BD de Thierry Labrosse
Glénat (2023), 176p., intégrale des trois volumes.
Merci aux éditions Glénat pour cette découverte.
En 2111 Montréal est sous les eaux, victime du réchauffement climatique. Dans cette société inégalitaire où les plus démunis survivent seulement, une caste a accès au vaccin Jouvex qui garantit une restructuration moléculaire permettant de vivre jusqu’à 200 ans… Arrivé de sa province, un jeune homme va se retrouvé plongé dans une révolution aux coulisses plus troubles qu’elles ne le semblent…
Le québecois Thierry Labrosse est dans le circuit BD depuis les années 2000 où il a été mis pied à l’étrier par l’inévitable Arleston en pleine heure de gloire de Lanfeust, sur la série Morea, dont il a dessiné les cinq premiers tomes. Avec son dessin très technique, ses design SF ambitieux et son amour des jolies filles, le monde de la BD voyait en lui la prochaine star du neuvième art. Sans doute lassé d’un univers arlestonien formaté et finalement assez prude, il a choisi de voler de ses propres ailes en lançant la trilogie Ab Irato (« sous le coup de la colère ») qui part sur de très bonnes bases avant de révéler les faiblesses de Labrosse notamment en matière de dialogue.
Sur le plan graphique rien à redire, vous allez passer de magnifiques moments SF avec de grandes batailles futuristes, assauts de forces spéciales contre résistants, décors post-apo fourmillants et combat de la nemesis qui n’ont rien à envier aux meilleurs manga. Car la série est articulée de manière un peu schizophrène entre deux personnages: le jeune et naïf Riel qui se trouve embarqué malgré lui dans un conflit politico-industriel majeur en cherchant à sauver sa dulcinée, et une mystérieuse jeune femme dotée de capacités martiales et psychokinétiques phénoménales. Les deux intrigues avancent pour se rejoindre vaguement mais semblent juxtaposées tout le long sans que l’on sache trop pourquoi. Cela ne dérange pas tellement la lecture mais c’est assez frustrant car séparément ces deux intrigues sont très réussies.
Doté d’une galerie de personnages conséquente avec son grand méchant dirigeant la multinationale produisant le vaccin et corrupteur du beau monde politique, ses traitres et ses incorruptibles de la police, ses belles âmes dans un monde de brutes, on se plait à suivre cette révolution articulée autour d’une rébellion des bas quartiers pour l’obtention pour tous du précieux sérum. Pour revenir aux difficultés scénaristiques d’un auteur dont ce n’est pas le métier, outre des dialogues un peu faibles, on trouve certaines ellipses qui oublient de nous tisser des explications relationnelles entre certains personnages, ce qui ne luit pas à la compréhension d’une intrigue sommes toutes assez simple, mais perturbe un peu la fluidité du tout. Rien de grave mais une nouvelle illustration que scénariste est un métier et que la plupart des aventures solitaires de très bons dessinateurs oublient l’apport de leurs acolytes.

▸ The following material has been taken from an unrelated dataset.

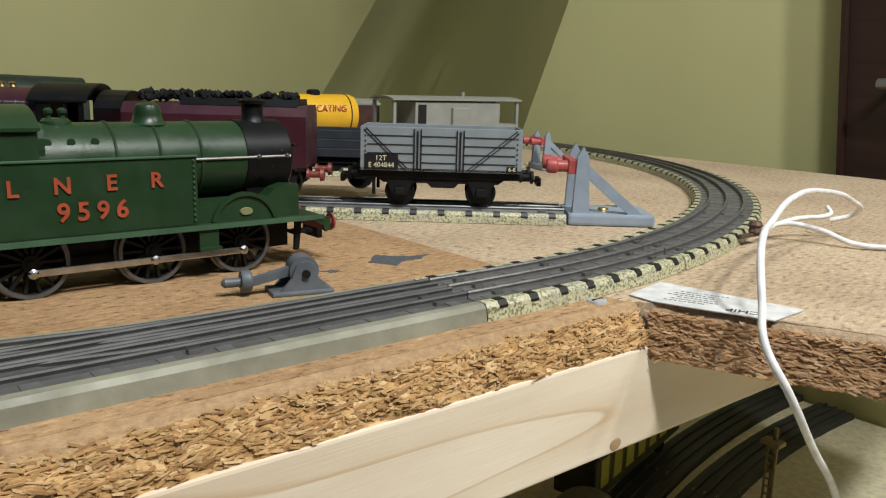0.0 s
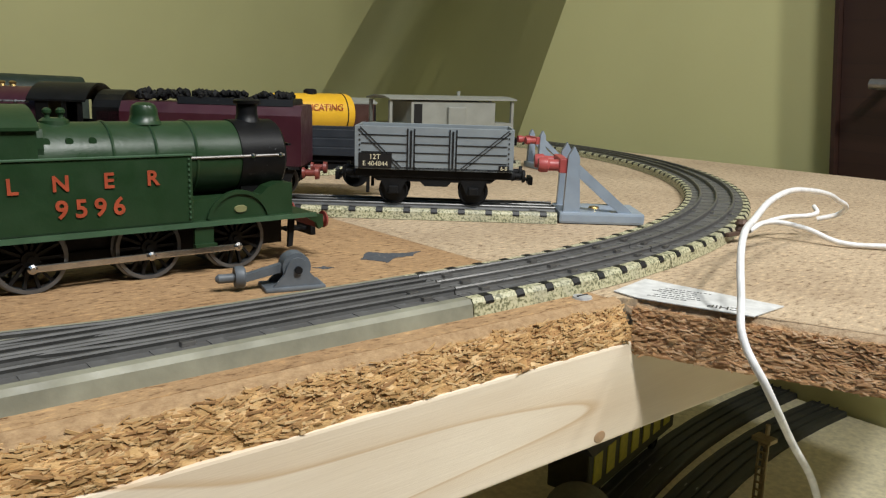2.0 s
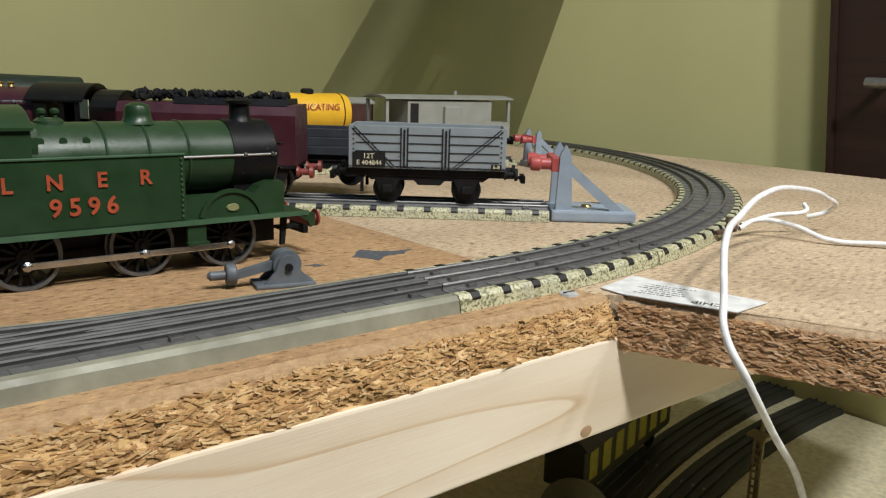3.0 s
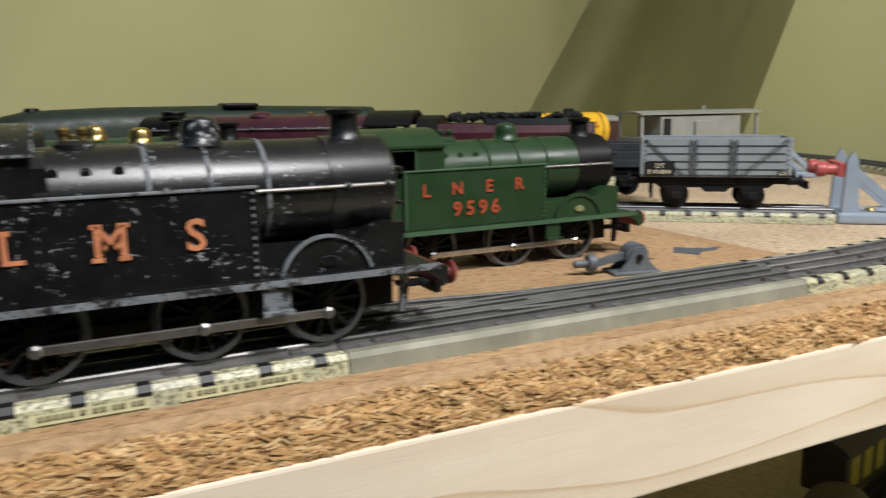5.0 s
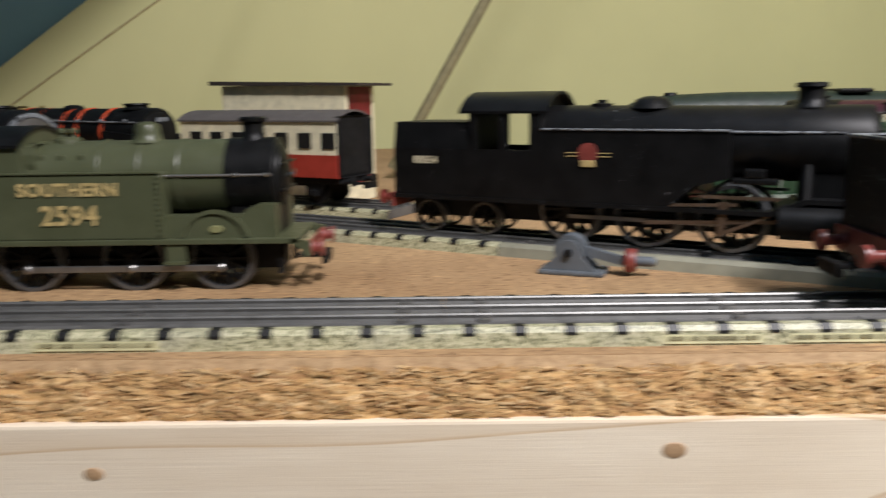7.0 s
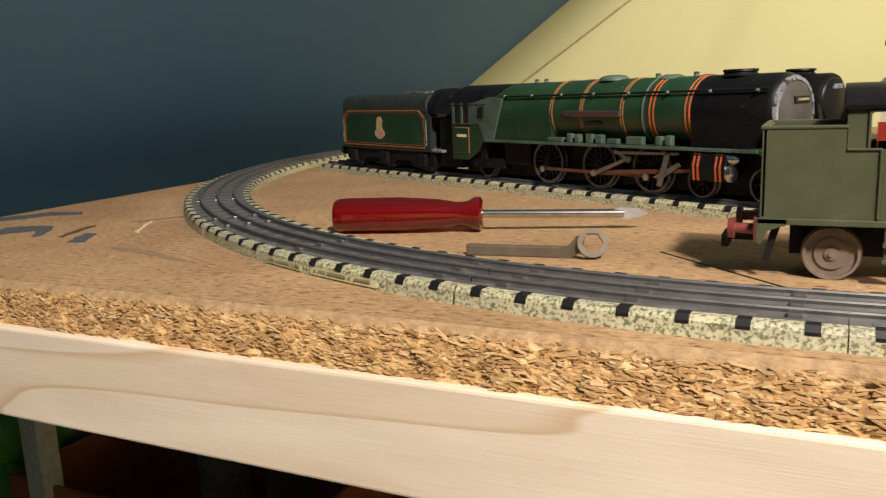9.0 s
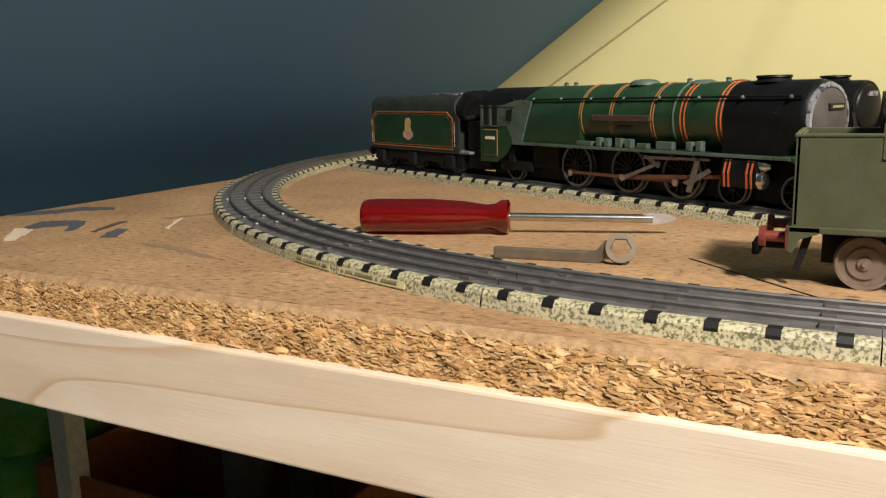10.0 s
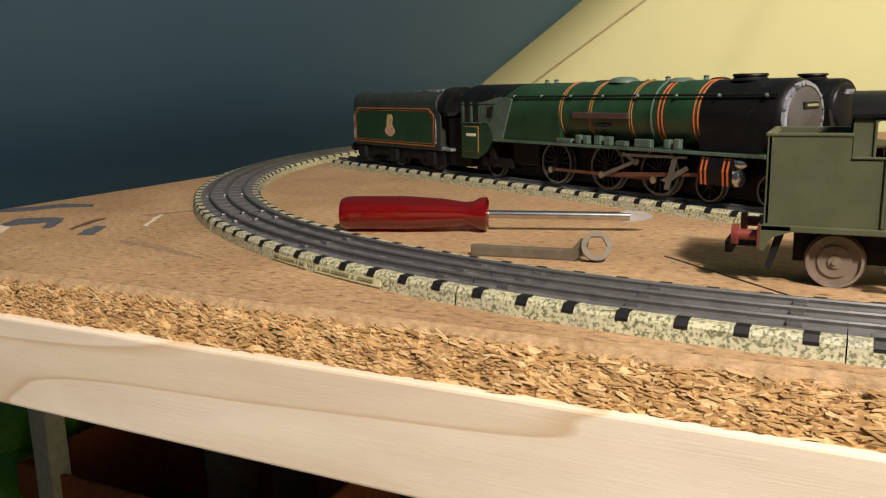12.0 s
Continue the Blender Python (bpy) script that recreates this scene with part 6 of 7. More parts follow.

En digérant de très belles références classiques de la SF (l’être supra-naturel vengeur, la multinationale scientifique, la guerre-civile dans un Etat aux mains de l’argent,…), Thierry Labrosse nous invite au final à une très sympathique aventure SF qui apporte un léger exotisme en se situant dans une Montréal aux sonorités francophones qui rappelle par moment le travail de Bilal sur l’époque Metal Hurlant. En s’associant à un scénariste (dialoguiste) il aurait pu ambitionner une grande série, qui trouve ses limites dans un manque de liant mais réussit parfaitement dans ses scènes d’action et de tension psychologique. A découvrir. Depuis Ab Irato conclue il y a déjà sept ans, Labrosse s’est lancé dans une série auto-éditée inspirée du strip américain comme la Liberty Meadows de Frank Cho. On a hâte de lire ça!